** start Available records **

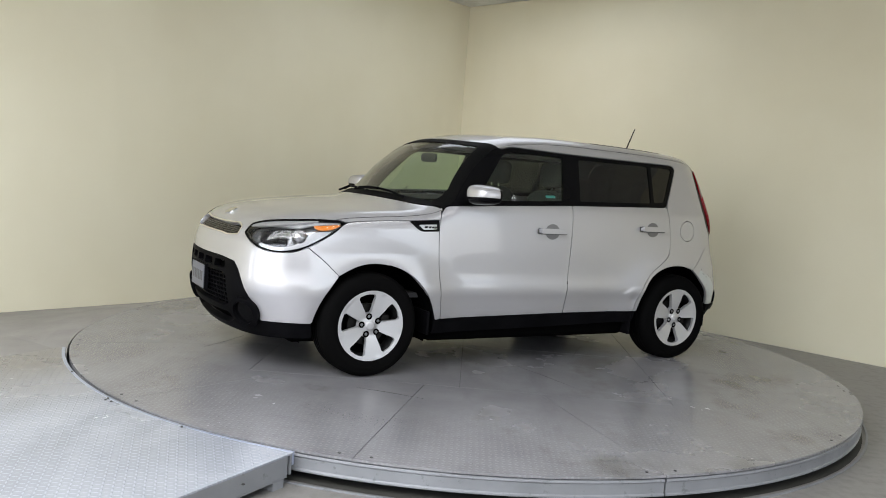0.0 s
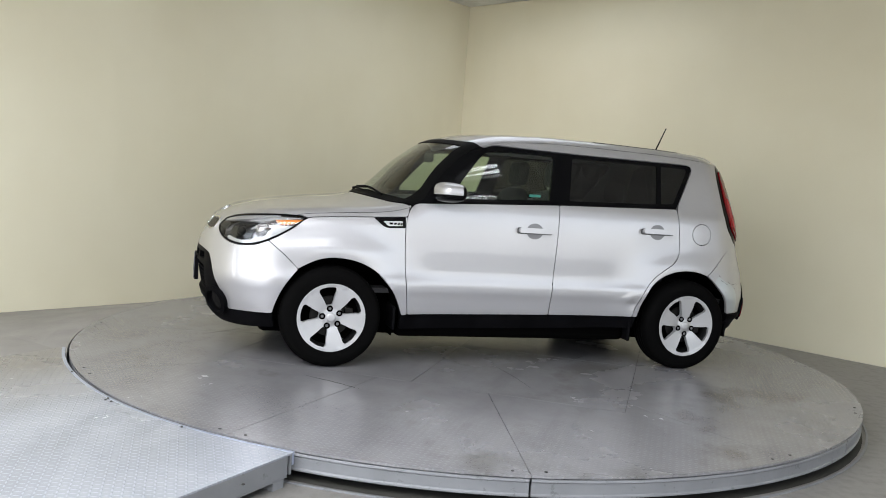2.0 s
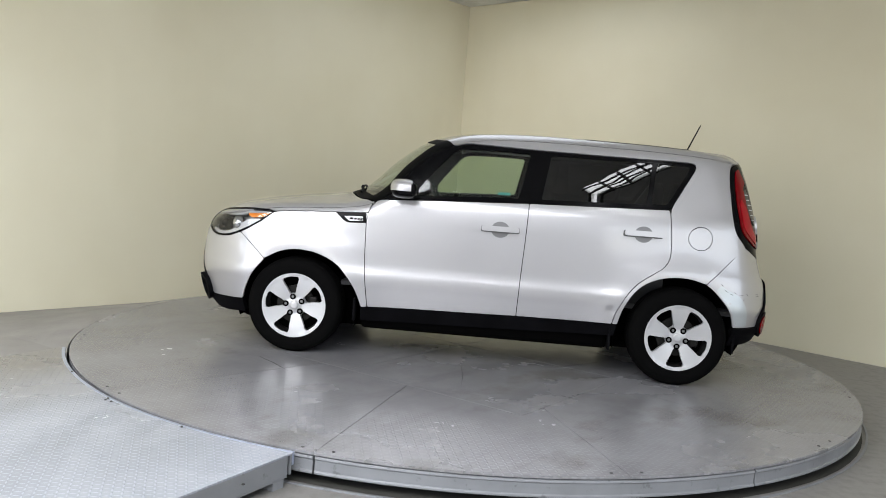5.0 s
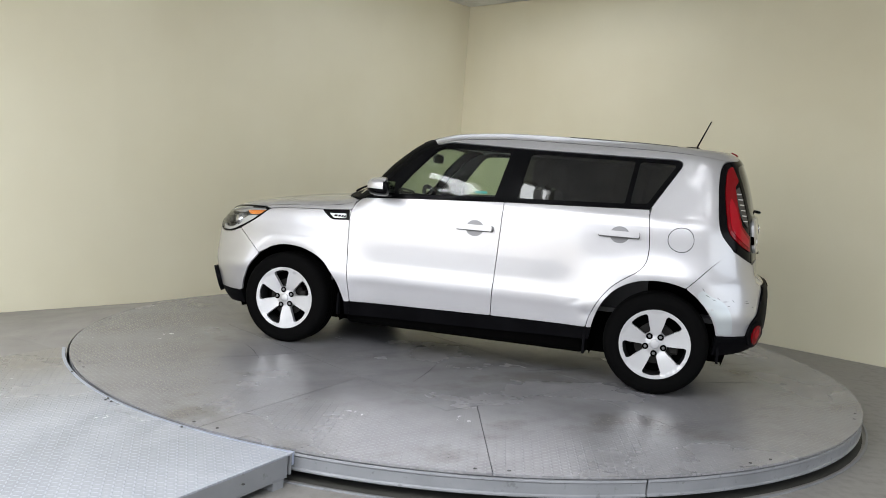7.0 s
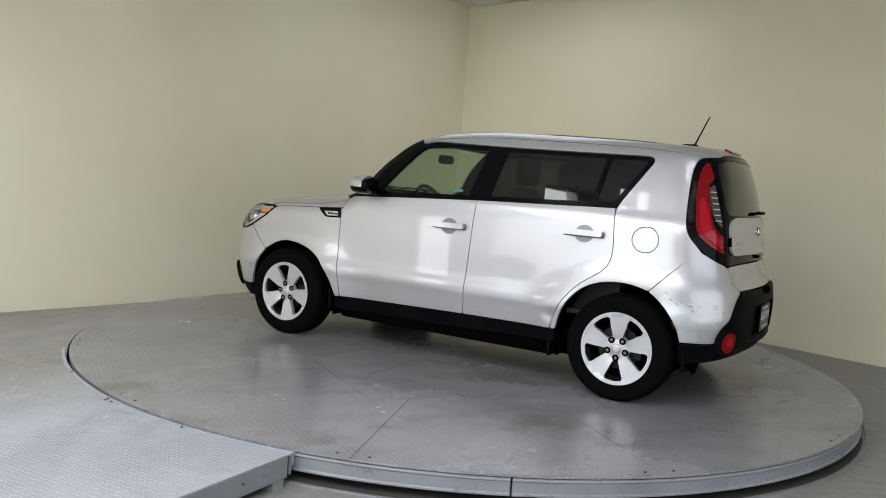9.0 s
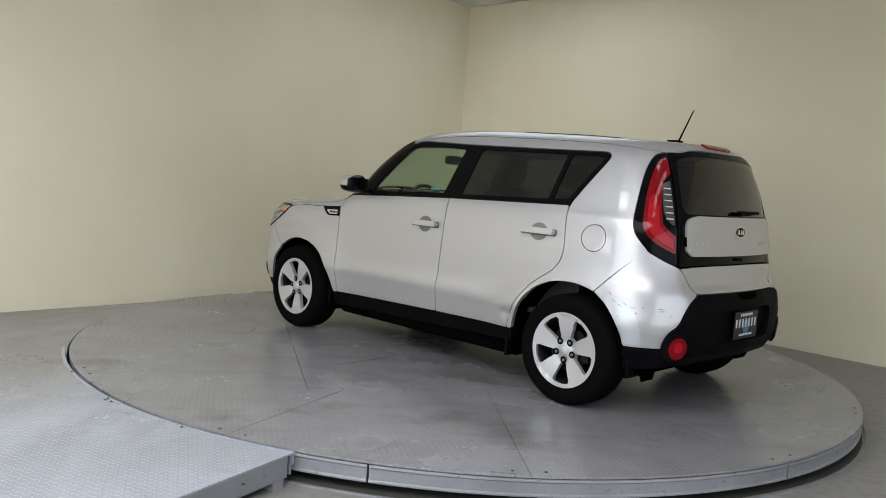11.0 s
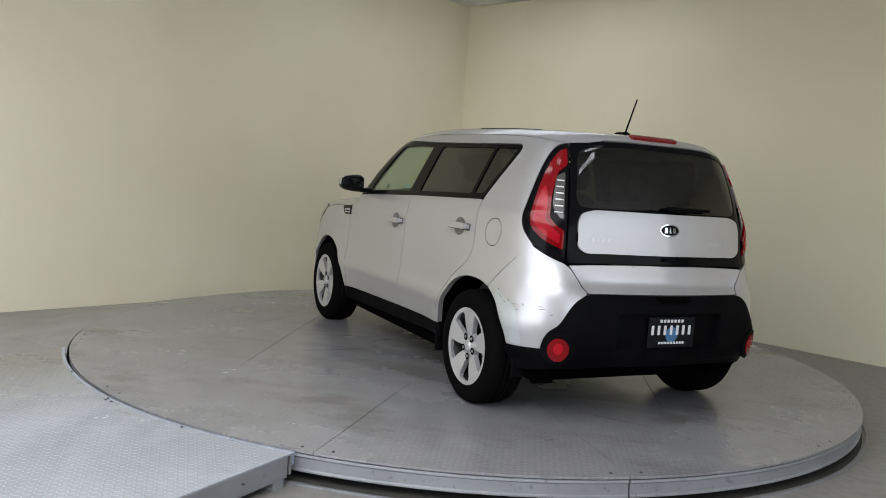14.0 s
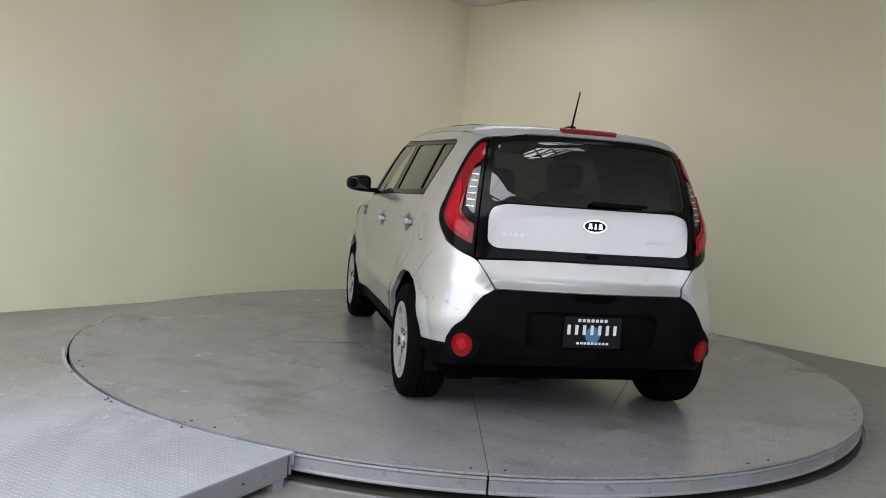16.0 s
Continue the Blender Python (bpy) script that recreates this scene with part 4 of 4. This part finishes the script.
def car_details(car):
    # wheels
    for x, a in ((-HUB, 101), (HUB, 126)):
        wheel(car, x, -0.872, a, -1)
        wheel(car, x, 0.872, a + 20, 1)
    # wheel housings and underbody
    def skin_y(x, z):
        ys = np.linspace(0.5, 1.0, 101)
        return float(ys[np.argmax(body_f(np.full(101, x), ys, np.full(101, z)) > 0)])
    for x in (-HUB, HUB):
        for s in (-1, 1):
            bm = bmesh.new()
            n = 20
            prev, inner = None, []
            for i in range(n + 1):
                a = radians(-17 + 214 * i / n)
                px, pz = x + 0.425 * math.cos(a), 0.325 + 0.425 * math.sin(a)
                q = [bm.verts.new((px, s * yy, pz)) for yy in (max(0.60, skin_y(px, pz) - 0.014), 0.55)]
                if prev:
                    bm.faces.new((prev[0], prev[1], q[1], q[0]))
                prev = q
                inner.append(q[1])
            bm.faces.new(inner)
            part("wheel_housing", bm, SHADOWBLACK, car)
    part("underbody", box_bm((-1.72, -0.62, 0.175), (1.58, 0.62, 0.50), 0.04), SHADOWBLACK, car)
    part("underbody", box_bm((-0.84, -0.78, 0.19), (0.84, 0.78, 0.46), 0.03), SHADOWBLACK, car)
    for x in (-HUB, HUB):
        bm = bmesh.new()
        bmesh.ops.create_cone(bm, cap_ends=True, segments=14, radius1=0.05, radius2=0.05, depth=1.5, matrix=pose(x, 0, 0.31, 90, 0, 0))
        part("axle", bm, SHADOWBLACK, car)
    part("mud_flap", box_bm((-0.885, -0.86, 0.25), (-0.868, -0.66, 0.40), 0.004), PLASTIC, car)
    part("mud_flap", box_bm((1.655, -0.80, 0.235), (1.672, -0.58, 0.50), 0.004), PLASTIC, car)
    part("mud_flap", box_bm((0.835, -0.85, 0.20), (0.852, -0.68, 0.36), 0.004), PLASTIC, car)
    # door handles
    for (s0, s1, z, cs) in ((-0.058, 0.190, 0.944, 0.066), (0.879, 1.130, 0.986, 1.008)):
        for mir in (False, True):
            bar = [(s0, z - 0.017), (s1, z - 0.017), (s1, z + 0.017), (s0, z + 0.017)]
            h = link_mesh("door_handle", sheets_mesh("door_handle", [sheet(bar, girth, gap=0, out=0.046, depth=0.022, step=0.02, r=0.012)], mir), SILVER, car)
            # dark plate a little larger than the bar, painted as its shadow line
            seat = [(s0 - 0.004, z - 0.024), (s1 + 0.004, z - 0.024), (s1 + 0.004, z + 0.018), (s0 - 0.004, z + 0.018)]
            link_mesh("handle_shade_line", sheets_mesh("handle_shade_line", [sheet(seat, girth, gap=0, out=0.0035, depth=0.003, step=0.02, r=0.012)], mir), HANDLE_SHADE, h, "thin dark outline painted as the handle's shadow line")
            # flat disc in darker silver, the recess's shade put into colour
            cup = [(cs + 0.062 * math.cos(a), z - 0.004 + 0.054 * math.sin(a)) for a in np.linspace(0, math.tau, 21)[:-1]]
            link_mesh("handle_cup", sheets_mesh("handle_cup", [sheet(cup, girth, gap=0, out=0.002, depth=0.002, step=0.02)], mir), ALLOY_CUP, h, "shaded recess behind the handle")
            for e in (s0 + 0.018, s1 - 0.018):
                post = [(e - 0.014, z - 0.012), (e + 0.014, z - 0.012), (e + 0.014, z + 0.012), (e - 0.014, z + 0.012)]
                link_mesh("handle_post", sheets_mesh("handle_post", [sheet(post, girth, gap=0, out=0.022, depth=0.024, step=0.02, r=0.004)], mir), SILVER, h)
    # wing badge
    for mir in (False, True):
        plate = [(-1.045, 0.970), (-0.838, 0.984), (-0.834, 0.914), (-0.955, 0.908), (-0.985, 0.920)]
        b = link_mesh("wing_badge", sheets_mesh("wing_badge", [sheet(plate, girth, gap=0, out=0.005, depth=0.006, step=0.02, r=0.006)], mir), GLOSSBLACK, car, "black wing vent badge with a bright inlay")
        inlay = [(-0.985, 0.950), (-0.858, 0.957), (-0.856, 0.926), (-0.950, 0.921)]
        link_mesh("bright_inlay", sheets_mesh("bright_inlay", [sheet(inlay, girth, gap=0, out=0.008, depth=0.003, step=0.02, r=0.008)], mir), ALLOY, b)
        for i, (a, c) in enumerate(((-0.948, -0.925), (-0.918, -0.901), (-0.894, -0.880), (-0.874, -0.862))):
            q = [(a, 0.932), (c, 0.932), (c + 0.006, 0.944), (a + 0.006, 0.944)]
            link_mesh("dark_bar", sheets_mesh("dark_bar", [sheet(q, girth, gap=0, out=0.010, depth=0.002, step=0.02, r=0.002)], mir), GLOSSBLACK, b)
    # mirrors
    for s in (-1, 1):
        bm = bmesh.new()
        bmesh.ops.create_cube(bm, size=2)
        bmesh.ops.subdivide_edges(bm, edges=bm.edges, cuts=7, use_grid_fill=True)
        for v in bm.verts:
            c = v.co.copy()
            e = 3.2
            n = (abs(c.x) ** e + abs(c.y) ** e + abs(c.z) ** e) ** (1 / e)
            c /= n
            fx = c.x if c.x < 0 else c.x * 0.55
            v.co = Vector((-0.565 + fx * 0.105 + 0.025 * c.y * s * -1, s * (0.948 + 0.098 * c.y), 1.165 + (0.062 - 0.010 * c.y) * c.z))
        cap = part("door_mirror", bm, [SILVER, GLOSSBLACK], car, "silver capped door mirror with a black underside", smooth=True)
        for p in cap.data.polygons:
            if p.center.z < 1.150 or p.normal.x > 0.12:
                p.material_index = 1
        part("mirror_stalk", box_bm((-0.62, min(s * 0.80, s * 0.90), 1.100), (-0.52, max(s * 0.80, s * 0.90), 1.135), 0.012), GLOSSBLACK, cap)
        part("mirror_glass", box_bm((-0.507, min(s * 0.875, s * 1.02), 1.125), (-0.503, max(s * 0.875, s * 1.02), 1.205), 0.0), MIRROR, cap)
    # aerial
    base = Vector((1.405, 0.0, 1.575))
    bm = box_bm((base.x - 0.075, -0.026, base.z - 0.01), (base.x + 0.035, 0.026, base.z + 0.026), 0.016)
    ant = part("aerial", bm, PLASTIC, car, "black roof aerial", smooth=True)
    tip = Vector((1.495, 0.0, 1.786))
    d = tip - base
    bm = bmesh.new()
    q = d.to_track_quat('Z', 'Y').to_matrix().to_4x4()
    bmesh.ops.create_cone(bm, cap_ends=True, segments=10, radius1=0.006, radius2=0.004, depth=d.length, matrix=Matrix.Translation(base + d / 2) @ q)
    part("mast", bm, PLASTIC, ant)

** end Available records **
** start Available records **

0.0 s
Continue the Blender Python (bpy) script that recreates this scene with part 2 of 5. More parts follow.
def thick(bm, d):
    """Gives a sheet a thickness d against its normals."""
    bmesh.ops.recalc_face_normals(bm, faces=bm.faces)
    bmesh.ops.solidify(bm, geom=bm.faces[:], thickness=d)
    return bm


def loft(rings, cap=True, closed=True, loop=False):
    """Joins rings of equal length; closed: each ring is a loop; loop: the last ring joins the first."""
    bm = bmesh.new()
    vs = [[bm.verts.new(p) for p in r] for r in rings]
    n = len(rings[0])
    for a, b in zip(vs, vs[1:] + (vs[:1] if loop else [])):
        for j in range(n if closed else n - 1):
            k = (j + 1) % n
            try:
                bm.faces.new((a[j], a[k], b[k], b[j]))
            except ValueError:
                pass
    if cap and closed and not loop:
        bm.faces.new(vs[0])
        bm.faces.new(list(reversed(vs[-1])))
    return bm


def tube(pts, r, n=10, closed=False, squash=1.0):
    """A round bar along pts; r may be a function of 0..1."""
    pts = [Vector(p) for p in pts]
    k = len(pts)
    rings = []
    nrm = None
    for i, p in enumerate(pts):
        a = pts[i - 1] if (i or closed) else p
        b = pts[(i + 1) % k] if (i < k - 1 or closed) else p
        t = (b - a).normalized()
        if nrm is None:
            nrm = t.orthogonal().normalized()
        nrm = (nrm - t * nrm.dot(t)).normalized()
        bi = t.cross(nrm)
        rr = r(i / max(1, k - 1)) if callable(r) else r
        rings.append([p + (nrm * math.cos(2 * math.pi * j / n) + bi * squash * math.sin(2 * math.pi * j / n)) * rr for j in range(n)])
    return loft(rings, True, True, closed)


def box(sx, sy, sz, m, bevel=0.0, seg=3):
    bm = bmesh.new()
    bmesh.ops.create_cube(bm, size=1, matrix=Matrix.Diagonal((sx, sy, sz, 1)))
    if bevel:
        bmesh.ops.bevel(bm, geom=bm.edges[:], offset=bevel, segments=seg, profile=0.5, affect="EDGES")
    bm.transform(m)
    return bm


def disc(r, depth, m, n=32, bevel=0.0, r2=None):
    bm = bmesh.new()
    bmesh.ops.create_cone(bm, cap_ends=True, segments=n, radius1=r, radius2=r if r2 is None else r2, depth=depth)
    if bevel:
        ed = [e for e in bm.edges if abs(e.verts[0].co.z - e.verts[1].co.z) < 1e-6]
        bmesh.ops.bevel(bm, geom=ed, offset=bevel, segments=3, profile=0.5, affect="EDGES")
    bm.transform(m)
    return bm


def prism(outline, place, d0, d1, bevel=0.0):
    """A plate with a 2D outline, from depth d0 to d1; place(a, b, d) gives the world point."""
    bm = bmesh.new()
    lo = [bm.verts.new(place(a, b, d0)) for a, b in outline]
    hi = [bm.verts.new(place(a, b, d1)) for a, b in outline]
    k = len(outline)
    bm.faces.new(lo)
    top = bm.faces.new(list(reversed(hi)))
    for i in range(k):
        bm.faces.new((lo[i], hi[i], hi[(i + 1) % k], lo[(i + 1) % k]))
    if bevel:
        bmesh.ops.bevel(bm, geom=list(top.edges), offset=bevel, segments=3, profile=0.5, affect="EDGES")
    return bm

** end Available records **

Short problem:
Read the entries and select each line where the word "Python" is found.

Result:
Continue the Blender Python (bpy) script that recreates this scene with part 4 of 4. This part finishes the script.
Continue the Blender Python (bpy) script that recreates this scene with part 2 of 5. More parts follow.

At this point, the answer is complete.